Computational Law: Datasets, Benchmarks, and Ontologies
Dilek Küçük, Fazli Can
TL;DR
The paper surveys the growing field of computational law, focusing on datasets, benchmarks, and ontologies to support AI in legal tasks. It provides a comprehensive inventory of datasets across languages and modalities (NER, summarization, QA, judgment prediction), catalogs benchmarks (Swiss Judgment Prediction, LexGLUE, LegalBench, FEDLEGAL, and more) that evaluate legal reasoning and retrieval in multilingual and cross-domain settings, and traces the development of legal ontologies from foundational to domain-specific resources (LKIF, CLO, PrOnto, ViLO).
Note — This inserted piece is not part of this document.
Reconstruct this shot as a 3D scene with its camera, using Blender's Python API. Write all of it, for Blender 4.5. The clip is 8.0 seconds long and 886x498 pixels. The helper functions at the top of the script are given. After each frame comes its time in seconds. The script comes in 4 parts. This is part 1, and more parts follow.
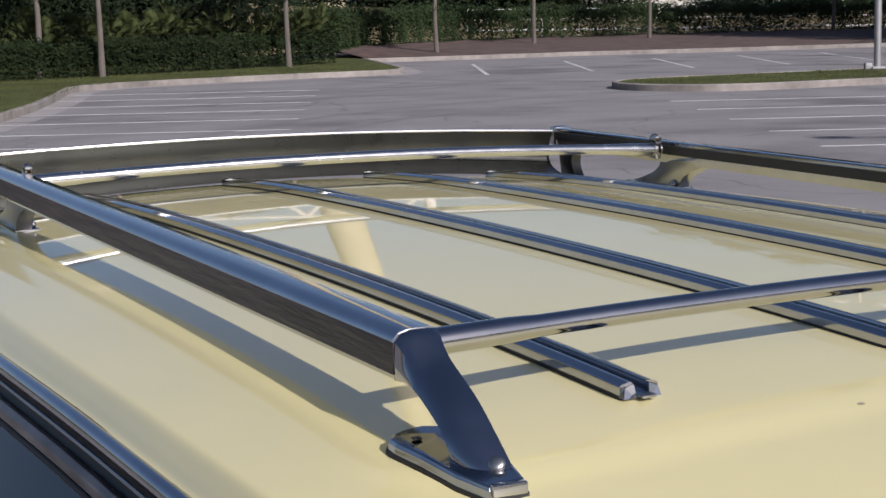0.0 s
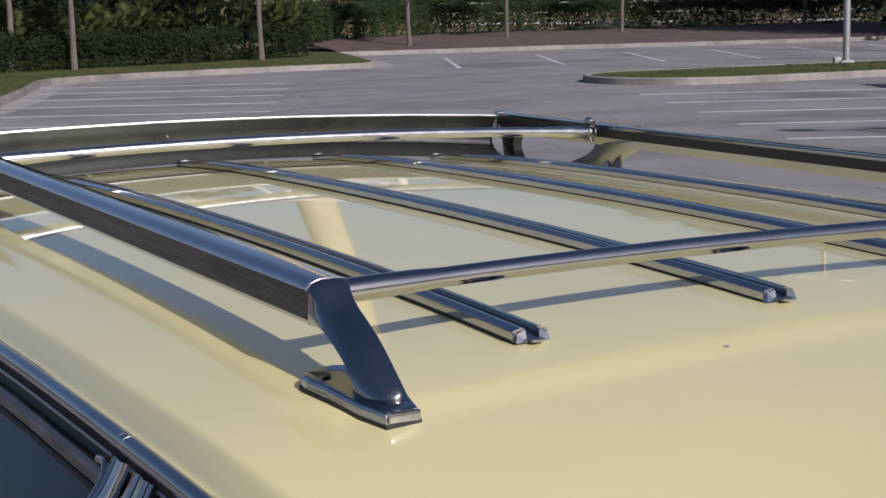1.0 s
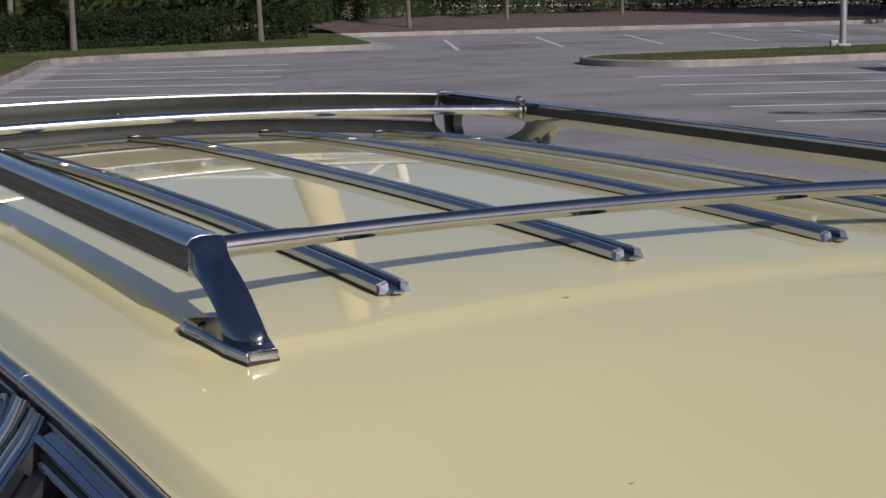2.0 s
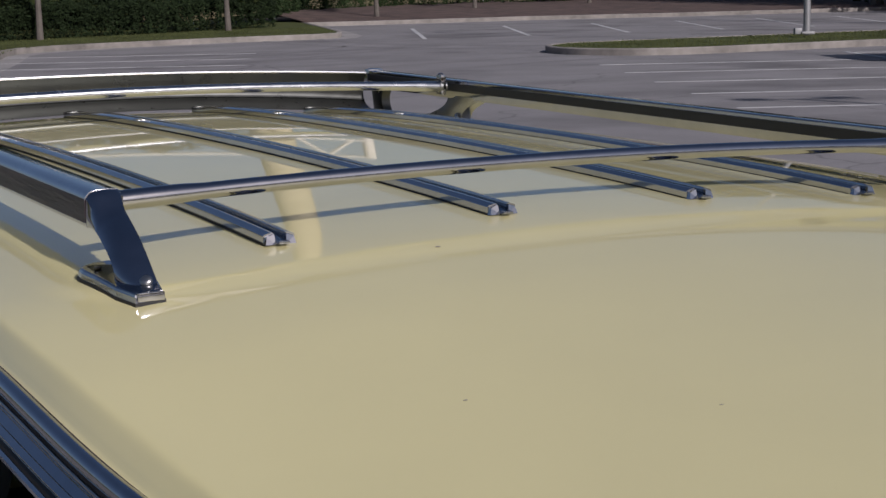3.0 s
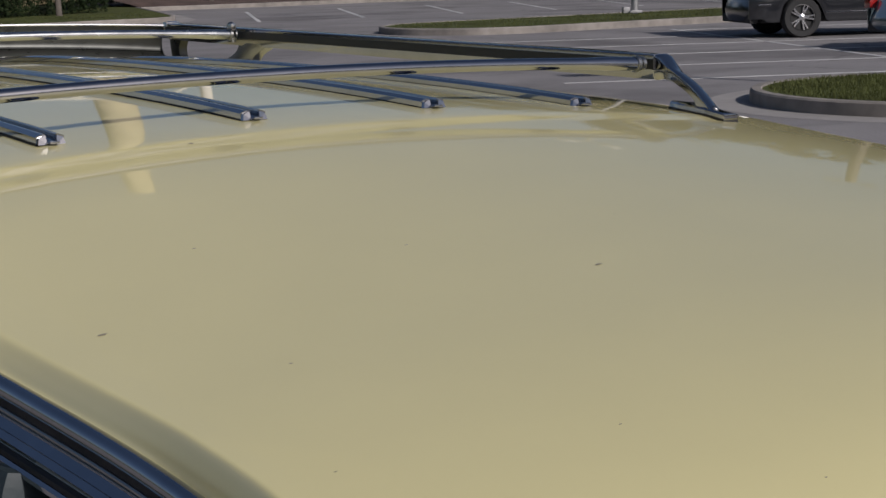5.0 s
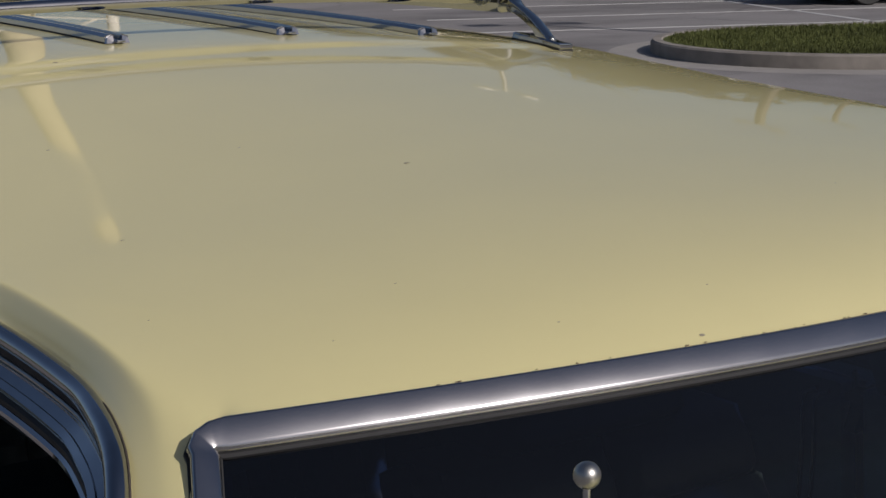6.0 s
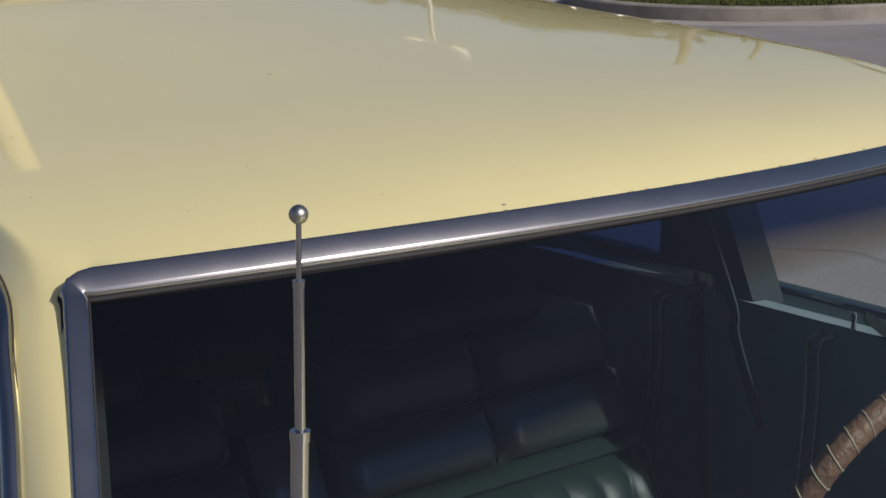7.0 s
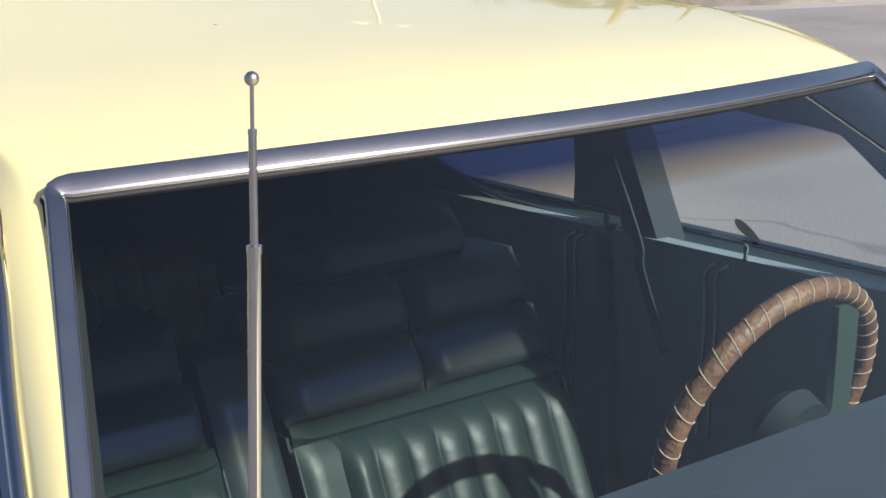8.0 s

By synthesizing these resources, the work offers a practical reference for researchers and practitioners aiming to train, evaluate, and deploy interoperable legal AI systems. The analysis underscores the importance of combining rich datasets, rigorous benchmarks, and semantic ontologies to advance robust and scalable computational-law applications with real-world impact.
Abstract
Recent developments in computer science and artificial intelligence have also contributed to the legal domain, as revealed by the number and range of related publications and applications. Machine and deep learning models require considerable amount of domain-specific data for training and comparison purposes, in order to attain high-performance in the legal domain. Additionally, semantic resources such as ontologies are valuable for building large-scale computational legal systems, in addition to ensuring interoperability of such systems. Considering these aspects, we present an up-to-date review of the literature on datasets, benchmarks, and ontologies proposed for computational law. We believe that this comprehensive and recent review will help researchers and practitioners when developing and testing approaches and systems for computational law.